▸ **GIVEN DATA**:
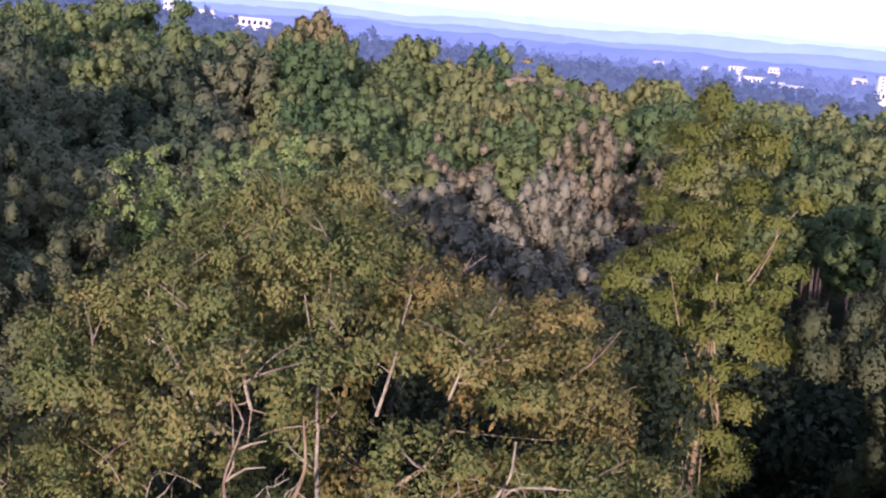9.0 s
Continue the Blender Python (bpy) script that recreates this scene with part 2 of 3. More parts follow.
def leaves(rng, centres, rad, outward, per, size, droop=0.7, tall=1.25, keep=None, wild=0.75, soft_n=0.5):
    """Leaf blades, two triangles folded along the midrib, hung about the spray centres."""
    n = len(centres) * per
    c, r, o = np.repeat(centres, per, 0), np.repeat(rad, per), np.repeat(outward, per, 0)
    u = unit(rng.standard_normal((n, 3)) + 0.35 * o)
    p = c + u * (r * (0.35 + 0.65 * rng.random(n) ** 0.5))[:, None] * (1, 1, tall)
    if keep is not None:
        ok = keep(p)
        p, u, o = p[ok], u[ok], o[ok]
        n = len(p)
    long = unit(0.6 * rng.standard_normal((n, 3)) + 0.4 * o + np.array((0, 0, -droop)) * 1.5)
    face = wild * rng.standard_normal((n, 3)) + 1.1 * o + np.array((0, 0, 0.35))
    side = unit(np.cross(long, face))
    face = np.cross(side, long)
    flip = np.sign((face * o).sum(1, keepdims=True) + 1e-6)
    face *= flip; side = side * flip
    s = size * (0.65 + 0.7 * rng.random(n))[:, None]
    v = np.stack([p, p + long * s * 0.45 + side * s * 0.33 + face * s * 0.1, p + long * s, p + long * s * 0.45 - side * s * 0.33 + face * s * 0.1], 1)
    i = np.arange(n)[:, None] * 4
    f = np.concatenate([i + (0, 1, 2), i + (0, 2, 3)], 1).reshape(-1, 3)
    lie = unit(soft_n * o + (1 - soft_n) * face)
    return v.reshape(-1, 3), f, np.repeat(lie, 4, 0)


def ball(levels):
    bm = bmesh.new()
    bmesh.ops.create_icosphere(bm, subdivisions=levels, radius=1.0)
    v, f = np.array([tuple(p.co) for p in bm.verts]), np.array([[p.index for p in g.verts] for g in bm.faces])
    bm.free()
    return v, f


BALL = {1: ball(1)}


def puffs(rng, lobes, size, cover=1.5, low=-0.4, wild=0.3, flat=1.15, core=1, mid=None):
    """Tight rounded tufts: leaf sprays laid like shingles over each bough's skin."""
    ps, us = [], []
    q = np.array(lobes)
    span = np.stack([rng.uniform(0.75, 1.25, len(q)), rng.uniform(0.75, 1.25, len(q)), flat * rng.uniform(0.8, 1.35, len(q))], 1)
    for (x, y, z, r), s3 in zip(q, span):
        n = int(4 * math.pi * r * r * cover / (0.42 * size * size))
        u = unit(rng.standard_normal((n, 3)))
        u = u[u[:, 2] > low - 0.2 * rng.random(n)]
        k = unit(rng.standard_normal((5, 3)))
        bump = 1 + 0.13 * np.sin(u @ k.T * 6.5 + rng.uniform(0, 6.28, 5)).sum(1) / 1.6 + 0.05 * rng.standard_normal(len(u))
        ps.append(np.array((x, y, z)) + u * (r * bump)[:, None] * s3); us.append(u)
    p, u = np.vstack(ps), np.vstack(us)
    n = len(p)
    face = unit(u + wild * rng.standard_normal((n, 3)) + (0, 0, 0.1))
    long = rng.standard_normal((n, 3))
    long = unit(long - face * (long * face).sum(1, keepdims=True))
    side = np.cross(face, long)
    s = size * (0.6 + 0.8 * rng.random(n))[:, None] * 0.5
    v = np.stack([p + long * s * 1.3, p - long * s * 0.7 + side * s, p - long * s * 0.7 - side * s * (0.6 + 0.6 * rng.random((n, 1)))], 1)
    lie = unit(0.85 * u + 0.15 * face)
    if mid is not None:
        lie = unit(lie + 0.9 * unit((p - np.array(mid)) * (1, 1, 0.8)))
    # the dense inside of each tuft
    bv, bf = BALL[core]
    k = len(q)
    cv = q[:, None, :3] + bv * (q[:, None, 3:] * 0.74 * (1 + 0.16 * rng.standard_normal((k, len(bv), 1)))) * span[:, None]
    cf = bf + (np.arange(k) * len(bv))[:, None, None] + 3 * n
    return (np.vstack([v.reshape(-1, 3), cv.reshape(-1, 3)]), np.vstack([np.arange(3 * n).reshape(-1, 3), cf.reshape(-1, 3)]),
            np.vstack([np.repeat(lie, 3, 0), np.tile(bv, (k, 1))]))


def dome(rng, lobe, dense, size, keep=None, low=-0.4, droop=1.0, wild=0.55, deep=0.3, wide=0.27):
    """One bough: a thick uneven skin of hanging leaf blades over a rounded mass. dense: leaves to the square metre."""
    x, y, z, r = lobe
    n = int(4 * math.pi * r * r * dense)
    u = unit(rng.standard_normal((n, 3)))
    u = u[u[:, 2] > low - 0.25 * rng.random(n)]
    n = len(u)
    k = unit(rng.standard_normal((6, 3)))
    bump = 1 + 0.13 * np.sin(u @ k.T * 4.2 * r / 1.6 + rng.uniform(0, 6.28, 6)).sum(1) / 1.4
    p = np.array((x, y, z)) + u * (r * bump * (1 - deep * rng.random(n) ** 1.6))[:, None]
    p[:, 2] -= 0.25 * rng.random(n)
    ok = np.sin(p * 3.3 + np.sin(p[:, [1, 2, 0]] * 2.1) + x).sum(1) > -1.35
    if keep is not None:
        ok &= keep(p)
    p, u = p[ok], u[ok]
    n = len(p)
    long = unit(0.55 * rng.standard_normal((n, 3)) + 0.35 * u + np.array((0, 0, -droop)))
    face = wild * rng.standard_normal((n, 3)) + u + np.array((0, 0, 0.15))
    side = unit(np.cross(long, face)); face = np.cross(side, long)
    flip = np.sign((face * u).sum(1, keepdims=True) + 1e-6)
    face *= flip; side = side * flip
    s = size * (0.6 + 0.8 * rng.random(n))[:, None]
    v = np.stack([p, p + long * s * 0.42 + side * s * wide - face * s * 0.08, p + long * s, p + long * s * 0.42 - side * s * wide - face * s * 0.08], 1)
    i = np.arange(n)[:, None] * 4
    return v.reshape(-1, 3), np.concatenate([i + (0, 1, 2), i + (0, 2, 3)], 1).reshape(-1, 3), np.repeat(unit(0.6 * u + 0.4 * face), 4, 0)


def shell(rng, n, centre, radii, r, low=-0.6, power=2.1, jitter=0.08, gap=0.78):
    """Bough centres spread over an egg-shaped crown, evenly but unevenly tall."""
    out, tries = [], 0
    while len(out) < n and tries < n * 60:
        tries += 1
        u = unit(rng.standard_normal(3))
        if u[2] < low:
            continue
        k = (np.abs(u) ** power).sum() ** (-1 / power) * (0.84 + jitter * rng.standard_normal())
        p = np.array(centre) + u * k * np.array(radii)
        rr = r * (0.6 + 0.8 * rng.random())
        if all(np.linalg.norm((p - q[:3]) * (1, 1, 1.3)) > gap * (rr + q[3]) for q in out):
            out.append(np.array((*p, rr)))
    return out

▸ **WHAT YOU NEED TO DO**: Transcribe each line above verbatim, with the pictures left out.

▸ **COMPLETED TASK**:
9.0 s
Continue the Blender Python (bpy) script that recreates this scene with part 2 of 3. More parts follow.
def leaves(rng, centres, rad, outward, per, size, droop=0.7, tall=1.25, keep=None, wild=0.75, soft_n=0.5):
    """Leaf blades, two triangles folded along the midrib, hung about the spray centres."""
    n = len(centres) * per
    c, r, o = np.repeat(centres, per, 0), np.repeat(rad, per), np.repeat(outward, per, 0)
    u = unit(rng.standard_normal((n, 3)) + 0.35 * o)
    p = c + u * (r * (0.35 + 0.65 * rng.random(n) ** 0.5))[:, None] * (1, 1, tall)
    if keep is not None:
        ok = keep(p)
        p, u, o = p[ok], u[ok], o[ok]
        n = len(p)
    long = unit(0.6 * rng.standard_normal((n, 3)) + 0.4 * o + np.array((0, 0, -droop)) * 1.5)
    face = wild * rng.standard_normal((n, 3)) + 1.1 * o + np.array((0, 0, 0.35))
    side = unit(np.cross(long, face))
    face = np.cross(side, long)
    flip = np.sign((face * o).sum(1, keepdims=True) + 1e-6)
    face *= flip; side = side * flip
    s = size * (0.65 + 0.7 * rng.random(n))[:, None]
    v = np.stack([p, p + long * s * 0.45 + side * s * 0.33 + face * s * 0.1, p + long * s, p + long * s * 0.45 - side * s * 0.33 + face * s * 0.1], 1)
    i = np.arange(n)[:, None] * 4
    f = np.concatenate([i + (0, 1, 2), i + (0, 2, 3)], 1).reshape(-1, 3)
    lie = unit(soft_n * o + (1 - soft_n) * face)
    return v.reshape(-1, 3), f, np.repeat(lie, 4, 0)


def ball(levels):
    bm = bmesh.new()
    bmesh.ops.create_icosphere(bm, subdivisions=levels, radius=1.0)
    v, f = np.array([tuple(p.co) for p in bm.verts]), np.array([[p.index for p in g.verts] for g in bm.faces])
    bm.free()
    return v, f


BALL = {1: ball(1)}


def puffs(rng, lobes, size, cover=1.5, low=-0.4, wild=0.3, flat=1.15, core=1, mid=None):
    """Tight rounded tufts: leaf sprays laid like shingles over each bough's skin."""
    ps, us = [], []
    q = np.array(lobes)
    span = np.stack([rng.uniform(0.75, 1.25, len(q)), rng.uniform(0.75, 1.25, len(q)), flat * rng.uniform(0.8, 1.35, len(q))], 1)
    for (x, y, z, r), s3 in zip(q, span):
        n = int(4 * math.pi * r * r * cover / (0.42 * size * size))
        u = unit(rng.standard_normal((n, 3)))
        u = u[u[:, 2] > low - 0.2 * rng.random(n)]
        k = unit(rng.standard_normal((5, 3)))
        bump = 1 + 0.13 * np.sin(u @ k.T * 6.5 + rng.uniform(0, 6.28, 5)).sum(1) / 1.6 + 0.05 * rng.standard_normal(len(u))
        ps.append(np.array((x, y, z)) + u * (r * bump)[:, None] * s3); us.append(u)
    p, u = np.vstack(ps), np.vstack(us)
    n = len(p)
    face = unit(u + wild * rng.standard_normal((n, 3)) + (0, 0, 0.1))
    long = rng.standard_normal((n, 3))
    long = unit(long - face * (long * face).sum(1, keepdims=True))
    side = np.cross(face, long)
    s = size * (0.6 + 0.8 * rng.random(n))[:, None] * 0.5
    v = np.stack([p + long * s * 1.3, p - long * s * 0.7 + side * s, p - long * s * 0.7 - side * s * (0.6 + 0.6 * rng.random((n, 1)))], 1)
    lie = unit(0.85 * u + 0.15 * face)
    if mid is not None:
        lie = unit(lie + 0.9 * unit((p - np.array(mid)) * (1, 1, 0.8)))
    # the dense inside of each tuft
    bv, bf = BALL[core]
    k = len(q)
    cv = q[:, None, :3] + bv * (q[:, None, 3:] * 0.74 * (1 + 0.16 * rng.standard_normal((k, len(bv), 1)))) * span[:, None]
    cf = bf + (np.arange(k) * len(bv))[:, None, None] + 3 * n
    return (np.vstack([v.reshape(-1, 3), cv.reshape(-1, 3)]), np.vstack([np.arange(3 * n).reshape(-1, 3), cf.reshape(-1, 3)]),
            np.vstack([np.repeat(lie, 3, 0), np.tile(bv, (k, 1))]))


def dome(rng, lobe, dense, size, keep=None, low=-0.4, droop=1.0, wild=0.55, deep=0.3, wide=0.27):
    """One bough: a thick uneven skin of hanging leaf blades over a rounded mass. dense: leaves to the square metre."""
    x, y, z, r = lobe
    n = int(4 * math.pi * r * r * dense)
    u = unit(rng.standard_normal((n, 3)))
    u = u[u[:, 2] > low - 0.25 * rng.random(n)]
    n = len(u)
    k = unit(rng.standard_normal((6, 3)))
    bump = 1 + 0.13 * np.sin(u @ k.T * 4.2 * r / 1.6 + rng.uniform(0, 6.28, 6)).sum(1) / 1.4
    p = np.array((x, y, z)) + u * (r * bump * (1 - deep * rng.random(n) ** 1.6))[:, None]
    p[:, 2] -= 0.25 * rng.random(n)
    ok = np.sin(p * 3.3 + np.sin(p[:, [1, 2, 0]] * 2.1) + x).sum(1) > -1.35
    if keep is not None:
        ok &= keep(p)
    p, u = p[ok], u[ok]
    n = len(p)
    long = unit(0.55 * rng.standard_normal((n, 3)) + 0.35 * u + np.array((0, 0, -droop)))
    face = wild * rng.standard_normal((n, 3)) + u + np.array((0, 0, 0.15))
    side = unit(np.cross(long, face)); face = np.cross(side, long)
    flip = np.sign((face * u).sum(1, keepdims=True) + 1e-6)
    face *= flip; side = side * flip
    s = size * (0.6 + 0.8 * rng.random(n))[:, None]
    v = np.stack([p, p + long * s * 0.42 + side * s * wide - face * s * 0.08, p + long * s, p + long * s * 0.42 - side * s * wide - face * s * 0.08], 1)
    i = np.arange(n)[:, None] * 4
    return v.reshape(-1, 3), np.concatenate([i + (0, 1, 2), i + (0, 2, 3)], 1).reshape(-1, 3), np.repeat(unit(0.6 * u + 0.4 * face), 4, 0)


def shell(rng, n, centre, radii, r, low=-0.6, power=2.1, jitter=0.08, gap=0.78):
    """Bough centres spread over an egg-shaped crown, evenly but unevenly tall."""
    out, tries = [], 0
    while len(out) < n and tries < n * 60:
        tries += 1
        u = unit(rng.standard_normal(3))
        if u[2] < low:
            continue
        k = (np.abs(u) ** power).sum() ** (-1 / power) * (0.84 + jitter * rng.standard_normal())
        p = np.array(centre) + u * k * np.array(radii)
        rr = r * (0.6 + 0.8 * rng.random())
        if all(np.linalg.norm((p - q[:3]) * (1, 1, 1.3)) > gap * (rr + q[3]) for q in out):
            out.append(np.array((*p, rr)))
    return out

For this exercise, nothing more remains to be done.